Perseverance & Preservation

As hardwood floors age, the memories they retain can be priceless to their owners. Faced with homeowners unwilling to part with the history etched into their fire-damaged floor, Joshua Crossman of PTL Hardwood Floors in Yelm, Washington, faced a unique challenge.

“My sales rep told me he knew of a contractor seeking a wood flooring professional who was not afraid of a unique repair job,” says Crossman. “He told me a fire had severely burned a large portion of a home’s wood floor, but the homeowners were adamant the damaged area simply be patched.”

“The average contractor’s approach would have been to cut out the damaged boards, replace them, and then sand and finish the entire floor. Doing that would ensure a color match. The alternative had the potential to be very time-consuming,” adds Crossman.

Crossman was told that the homeowners were horrified at refinishing the entire floor, as they were highly attached to the floor’s color and character. The homeowners deeply cherished the time and the memories attached to the floor and the fact that the floor told their unique story. They would not agree to see their history sanded away in an attempt to repair the fire-damaged area and blend it into the rest of the floor.

“They were passionate about the wear and tear that was on the floor, minus the large burned spot,” explains Crossman. “I have made it a habit not to try to convince someone of something that is set in their mind, especially if it is something I believe I can do. The one caveat is that I make sure to under-promise and over-deliver.”

In addition to the burn that crossed five boards on the multi-width white oak floor, Crossman noted a lot of damage due to sun bleaching on the floor from a large number of windows that looked out to a lake. The floor also had been ammonia-treated during its initial install.

“Due to the years in the sun, combined with the ammonia treatment, I knew matching the color and making my repair work invisible would be a challenge. However, due to the homeowner’s adamant request, I would have to make it work. Thankfully, figuring things out is something I love about the job,” says Crossman.

Crossman’s first step was carefully removing the damaged flooring, which had been secured with an improper industrial adhesive.

“The floor had been Liquid Nailed and then stapled down. Boards also were glued together, so I had to be very careful to chisel out the damaged flooring,” explains Crossman. “I also was mindful that the floor sat on top of plywood, with concrete-embedded radiant heating underneath.”
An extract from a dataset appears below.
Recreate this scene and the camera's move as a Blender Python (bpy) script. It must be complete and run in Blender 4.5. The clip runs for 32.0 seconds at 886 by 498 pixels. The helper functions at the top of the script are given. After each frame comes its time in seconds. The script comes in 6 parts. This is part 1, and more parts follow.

Crossman carefully removed the damaged boards by using a Festool track saw set to the appropriate cutting depth. By removing in chunks, he was able to remove the floor without damaging the subfloor. He then moved on to making samples to get as close as he could to matching the color of the surrounding floor.

“We wiped down new white oak flooring with ammonia and let it dry. We repeated this process three times to get the color change that we wanted, and then experimented with different sealers, deciding on Pallmann Power water-based finish,” explains Crossman. “I also experimented with Amberizer to tint the finish to make its appearance more yellow. I was able to create a golden-amber tone that matched the existing floor.”

Once confident it was a near-match, Crossman installed the new flooring and saw that he was indeed very close.

“With the color challenge complete, we used Bona R850 adhesive to put the new boards in place, being careful to match gaps that existed in the rest of the floor,” he says. “To match the gaps, I slightly reduced the widths of some of the boards on-site using my table saw.”

The result of these efforts were repairs that were almost invisible, and homeowners who were ecstatic to have their floor’s character preserved.

“The average person would never notice the repair, and the homeowners loved it. It was a great way to push myself and persevere even though there was an ‘easier’ way,” recalls Crossman. “The key is to take your time and charge more than you think you should, especially when you find yourself doing something that an average person would not do. Always remember that people are willing to pay for your skills.”